● **Exercise aim**
Set the listing down again in full, word for word, with the pictures left out.

● **Source material**
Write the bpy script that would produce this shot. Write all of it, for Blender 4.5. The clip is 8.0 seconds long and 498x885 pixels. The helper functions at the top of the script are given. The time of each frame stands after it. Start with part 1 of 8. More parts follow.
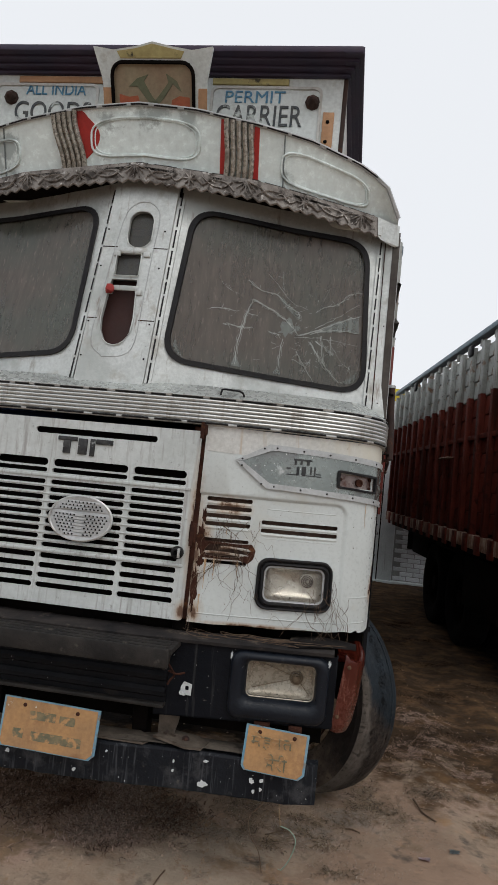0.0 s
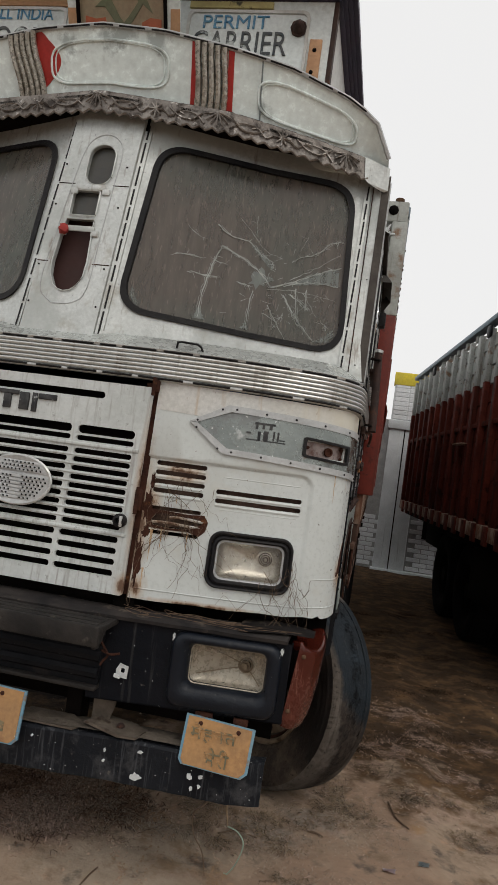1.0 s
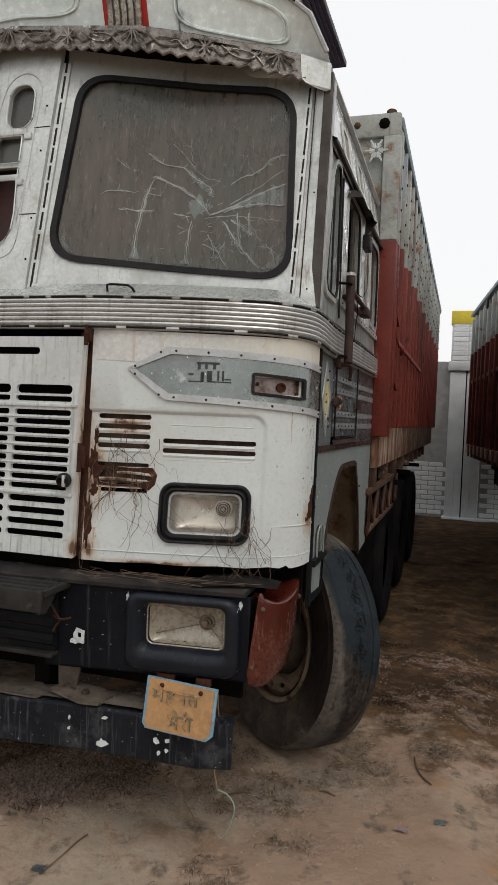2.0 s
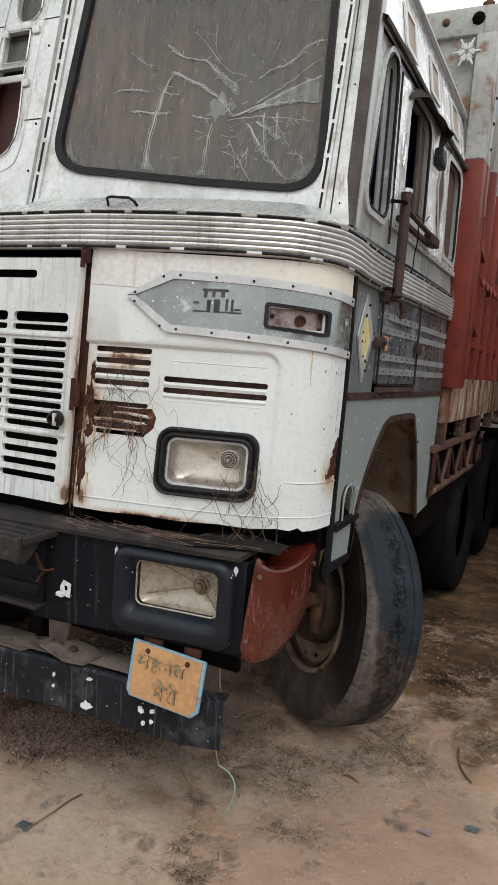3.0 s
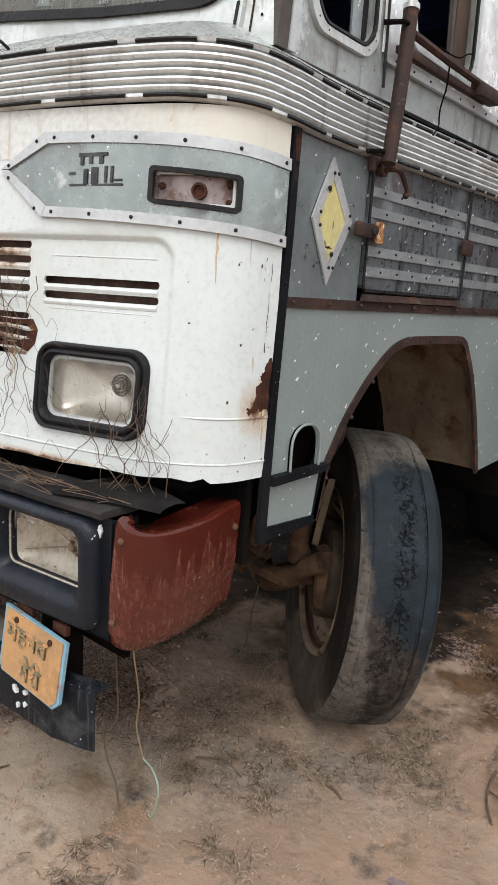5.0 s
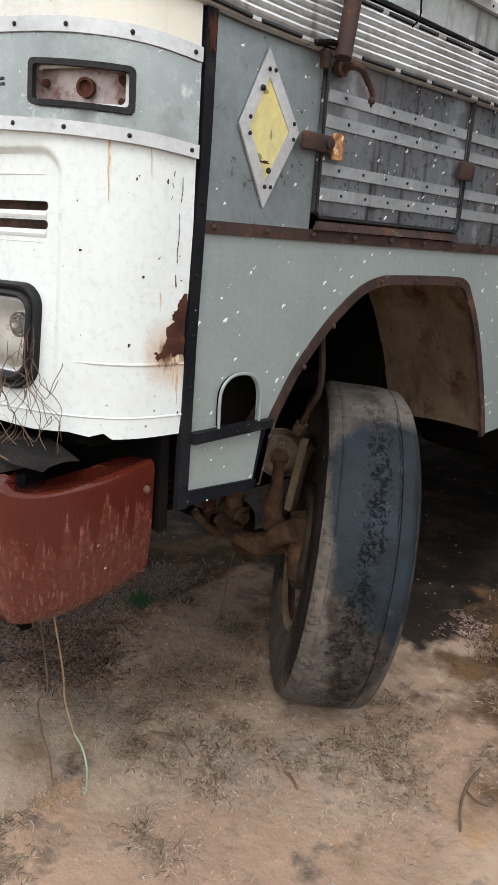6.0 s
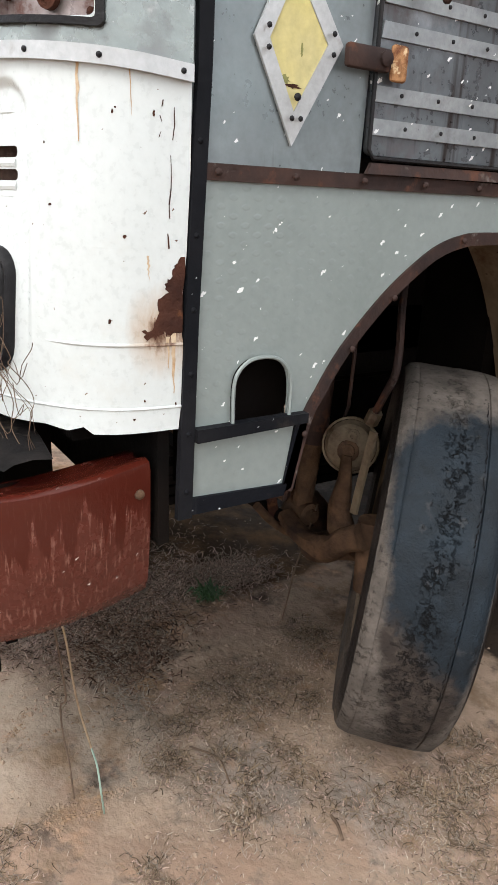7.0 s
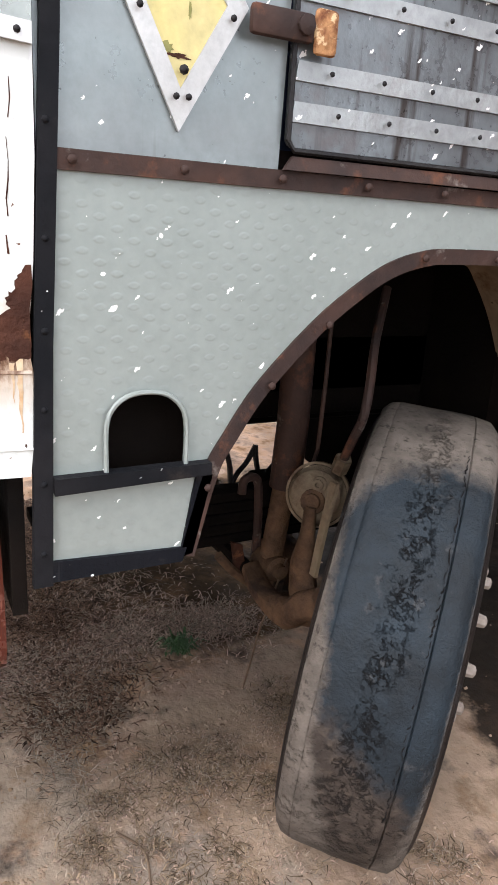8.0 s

● **Answer**
Write the bpy script that would produce this shot. Write all of it, for Blender 4.5. The clip is 8.0 seconds long and 498x885 pixels. The helper functions at the top of the script are given. The time of each frame stands after it. Start with part 1 of 8. More parts follow.
0.0 s
1.0 s
2.0 s
3.0 s
5.0 s
6.0 s
7.0 s
8.0 s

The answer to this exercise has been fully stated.